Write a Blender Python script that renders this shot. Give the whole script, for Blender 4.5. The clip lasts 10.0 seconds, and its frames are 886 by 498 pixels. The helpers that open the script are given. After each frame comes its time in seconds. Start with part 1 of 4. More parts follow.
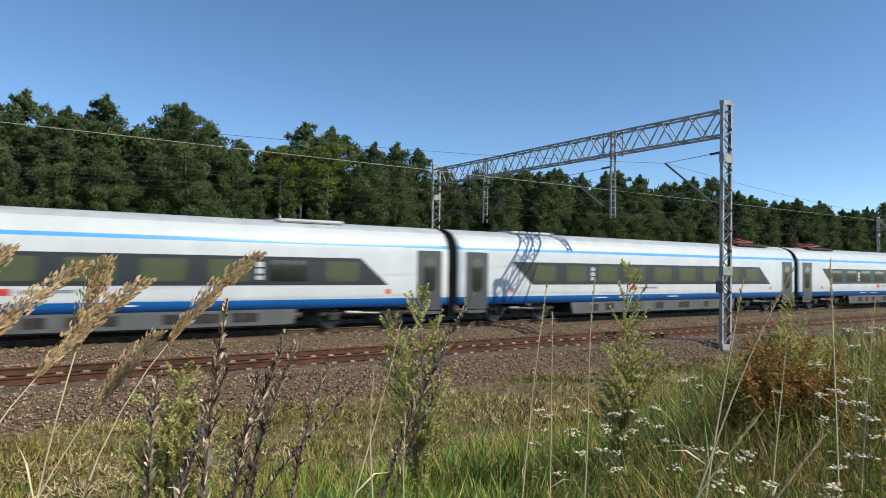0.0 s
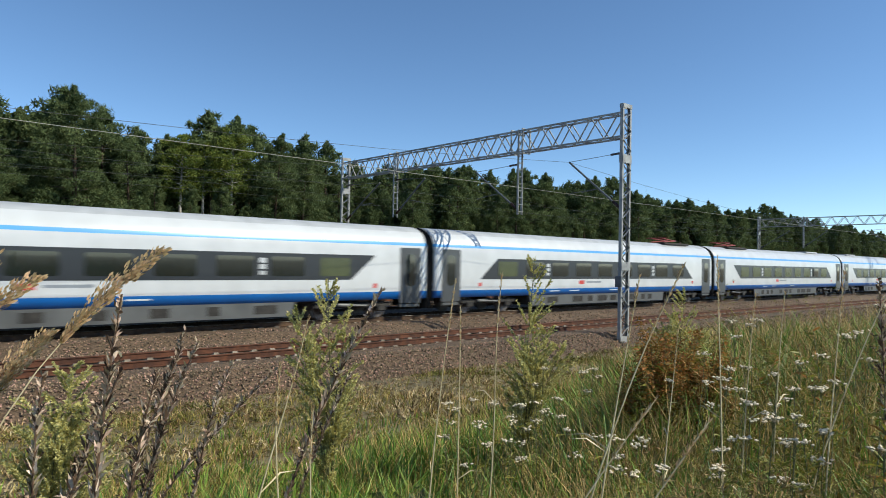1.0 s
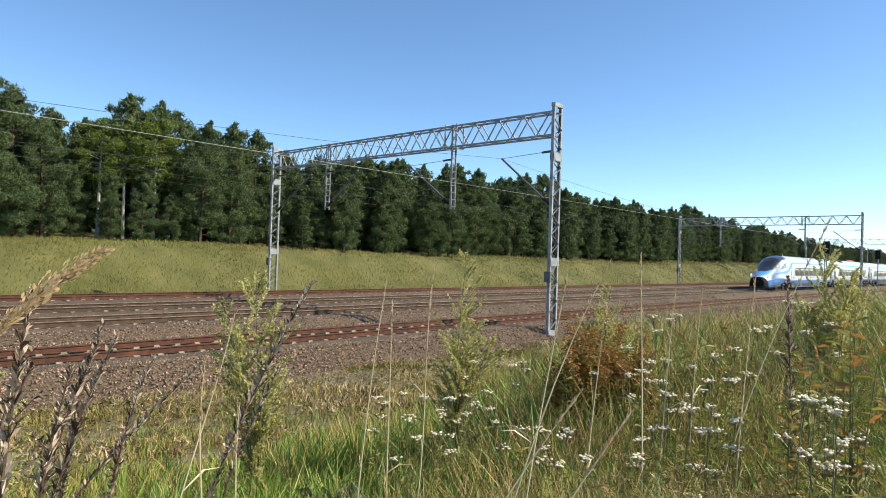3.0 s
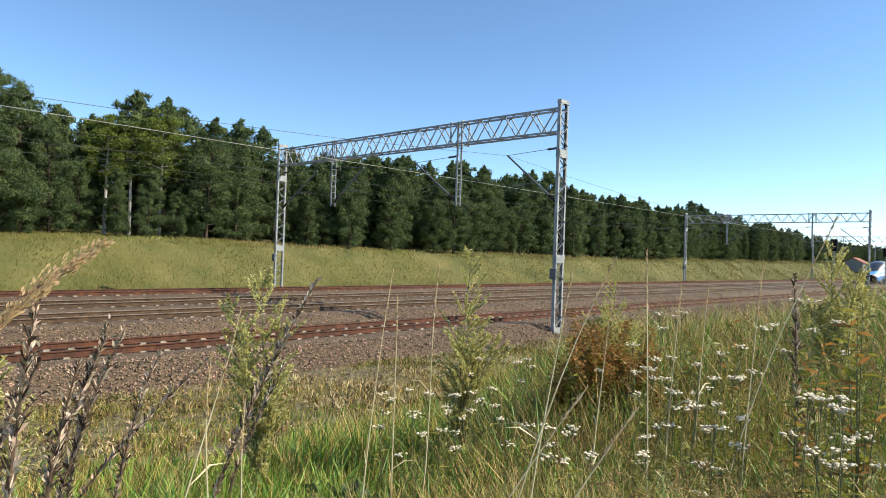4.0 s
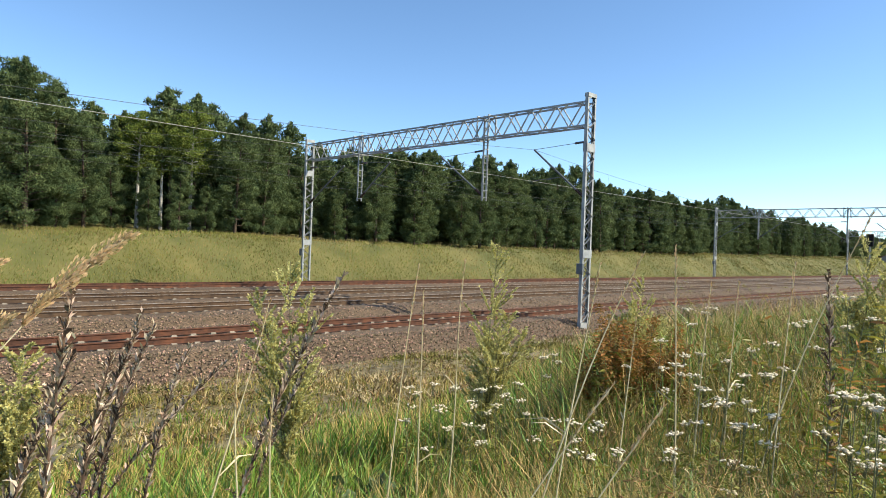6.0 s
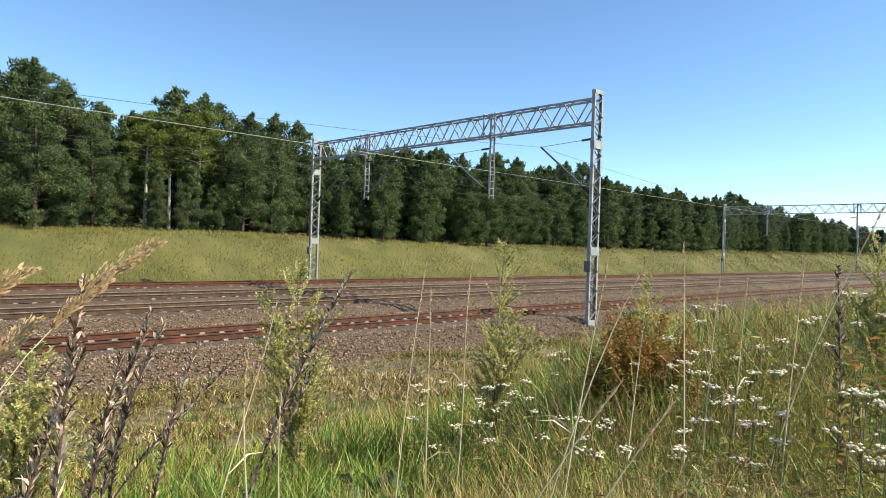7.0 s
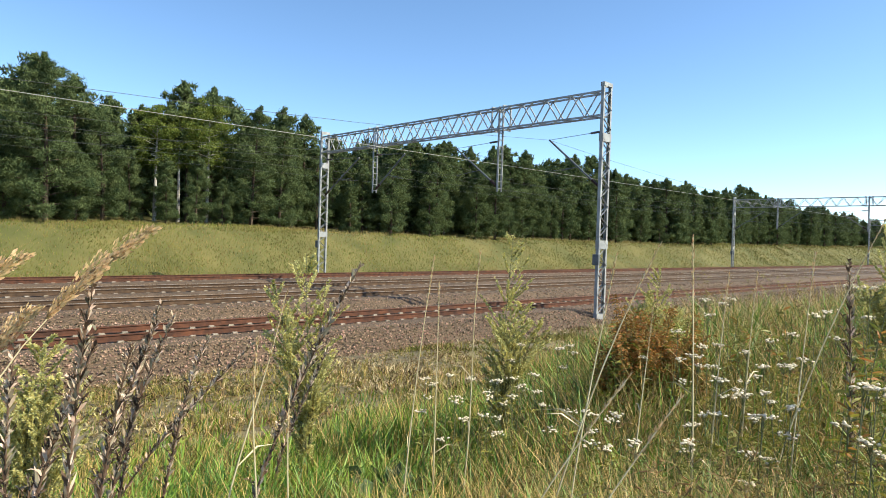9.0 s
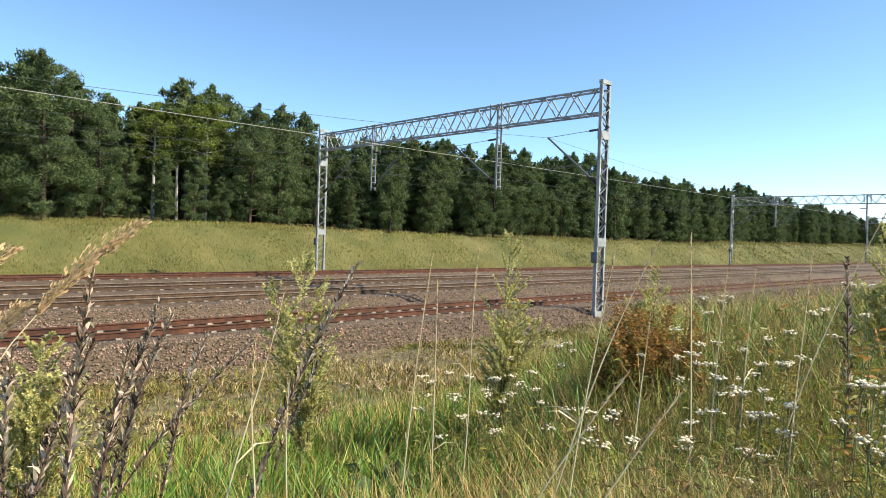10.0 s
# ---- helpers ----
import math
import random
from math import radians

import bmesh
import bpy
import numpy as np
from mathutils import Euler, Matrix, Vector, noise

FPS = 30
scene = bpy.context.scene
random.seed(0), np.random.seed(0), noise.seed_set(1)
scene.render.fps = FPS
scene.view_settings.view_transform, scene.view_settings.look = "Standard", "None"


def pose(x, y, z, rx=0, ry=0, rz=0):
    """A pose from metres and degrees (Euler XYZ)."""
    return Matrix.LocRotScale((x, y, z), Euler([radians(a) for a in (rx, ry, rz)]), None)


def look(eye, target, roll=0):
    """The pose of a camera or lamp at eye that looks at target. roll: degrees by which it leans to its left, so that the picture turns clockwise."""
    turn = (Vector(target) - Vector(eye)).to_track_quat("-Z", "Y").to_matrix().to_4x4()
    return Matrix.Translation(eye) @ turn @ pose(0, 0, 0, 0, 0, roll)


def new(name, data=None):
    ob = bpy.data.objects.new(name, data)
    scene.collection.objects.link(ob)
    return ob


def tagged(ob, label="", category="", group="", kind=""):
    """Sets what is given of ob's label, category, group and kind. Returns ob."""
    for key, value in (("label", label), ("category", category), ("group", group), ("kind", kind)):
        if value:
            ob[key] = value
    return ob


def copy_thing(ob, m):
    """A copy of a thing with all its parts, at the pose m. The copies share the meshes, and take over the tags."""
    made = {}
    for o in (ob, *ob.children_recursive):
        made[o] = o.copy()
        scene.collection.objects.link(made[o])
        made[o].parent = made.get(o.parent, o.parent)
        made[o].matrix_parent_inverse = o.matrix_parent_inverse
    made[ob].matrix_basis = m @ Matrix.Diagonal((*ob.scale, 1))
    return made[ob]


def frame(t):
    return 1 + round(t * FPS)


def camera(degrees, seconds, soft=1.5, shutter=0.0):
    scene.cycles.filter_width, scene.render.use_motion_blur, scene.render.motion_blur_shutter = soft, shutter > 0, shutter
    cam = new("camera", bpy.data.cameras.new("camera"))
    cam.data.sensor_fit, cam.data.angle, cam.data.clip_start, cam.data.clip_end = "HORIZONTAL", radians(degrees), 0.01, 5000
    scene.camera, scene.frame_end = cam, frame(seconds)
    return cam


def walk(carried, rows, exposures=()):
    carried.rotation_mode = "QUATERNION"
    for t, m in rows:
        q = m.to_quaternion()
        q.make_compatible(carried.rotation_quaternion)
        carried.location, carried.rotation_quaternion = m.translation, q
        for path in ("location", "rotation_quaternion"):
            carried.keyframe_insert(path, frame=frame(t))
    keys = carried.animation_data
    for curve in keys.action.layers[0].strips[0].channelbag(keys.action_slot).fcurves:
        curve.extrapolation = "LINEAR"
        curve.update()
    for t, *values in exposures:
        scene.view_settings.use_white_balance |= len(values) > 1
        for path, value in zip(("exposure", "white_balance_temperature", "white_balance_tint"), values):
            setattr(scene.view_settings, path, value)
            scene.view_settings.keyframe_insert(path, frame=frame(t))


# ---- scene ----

# ---------------------------------------------------------------- camera
EYE = (0.0, 0.0, 2.4)
PATH = [
    (0, -33.71, 1.51, 0.91),
    (0.5, -37.82, 1.34, 1.17),
    (1, -41.57, 1.20, 1.10),
    (1.5, -44.72, 0.99, 0.94),
    (2, -46.02, 0.89, 1.35),
    (2.5, -47.47, 0.92, 1.81),
    (4, -46.99, 0.53, 1.95),
    (4.5, -46.38, 0.34, 2.17),
    (5, -45.74, 0.21, 1.76),
    (5.5, -45.19, 0.09, 2.01),
    (7, -44.13, -0.21, 1.79),
    (7.5, -43.92, -0.31, 1.98),
    (8, -43.73, -0.51, 2.06),
    (8.5, -43.59, -0.68, 1.72),
    (9, -43.44, -0.81, 1.78),
    (9.5, -43.48, -0.90, 1.56),
    (10, -43.58, -1.01, 1.80),
]


def view(yaw, pitch, lean):
    return Matrix.Translation(EYE) @ pose(0, 0, 0, 0, 0, yaw) @ pose(0, 0, 0, 90 + pitch) @ pose(0, 0, 0, 0, 0, LEAN * lean)


LEAN = 1.0
cam = camera(67.9, 10.0, soft=0.95, shutter=0.14)
EXPOSURES = [(0, 0.15, 6250, 3), (1.0, 0.15, 6250, 3), (1.7, 0.15, 6200, 3), (2.1, 0.2, 6250, 3), (2.5, 0.48, 6300, 3), (3.2, 0.65, 6450, 3), (4.5, 0.75, 6550, 3), (7.0, 0.8, 6600, 3), (10.0, 0.9, 6600, 3)]
walk(cam, [(t, view(a, b, c)) for t, a, b, c in PATH], EXPOSURES)

# ---------------------------------------------------------------- daylight
SUN_TO = Vector((0.75, -1.0, 1.0)).normalized()
world = bpy.data.worlds.new("sky")
scene.world = world
world.use_nodes = True
sky = world.node_tree.nodes.new("ShaderNodeTexSky")
sky.sky_type = "NISHITA"
sky.sun_disc = False
sky.sun_elevation = math.asin(SUN_TO.z)
sky.sun_rotation = math.atan2(SUN_TO.x, SUN_TO.y)
sky.air_density, sky.dust_density, sky.ozone_density = 0.65, 0.1, 2.2
back = world.node_tree.nodes["Background"]
back.inputs[1].default_value = 0.15
deep = world.node_tree.nodes.new("ShaderNodeHueSaturation")
deep.inputs["Saturation"].default_value = 1.06
world.node_tree.links.new(sky.outputs[0], deep.inputs["Color"])
world.node_tree.links.new(deep.outputs["Color"], back.inputs[0])
sun_data = bpy.data.lights.new("sun", "SUN")
sun_data.energy, sun_data.angle, sun_data.color = 4.9, radians(0.55), (1.0, 0.91, 0.76)
sun = new("sun", sun_data)
sun.matrix_world = look(SUN_TO * 60, (0, 0, 0))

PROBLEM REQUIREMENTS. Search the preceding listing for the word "parts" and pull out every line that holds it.

FULL RESPONSE.
Write a Blender Python script that renders this shot. Give the whole script, for Blender 4.5. The clip lasts 10.0 seconds, and its frames are 886 by 498 pixels. The helpers that open the script are given. After each frame comes its time in seconds. Start with part 1 of 4. More parts follow.
    """A copy of a thing with all its parts, at the pose m. The copies share the meshes, and take over the tags."""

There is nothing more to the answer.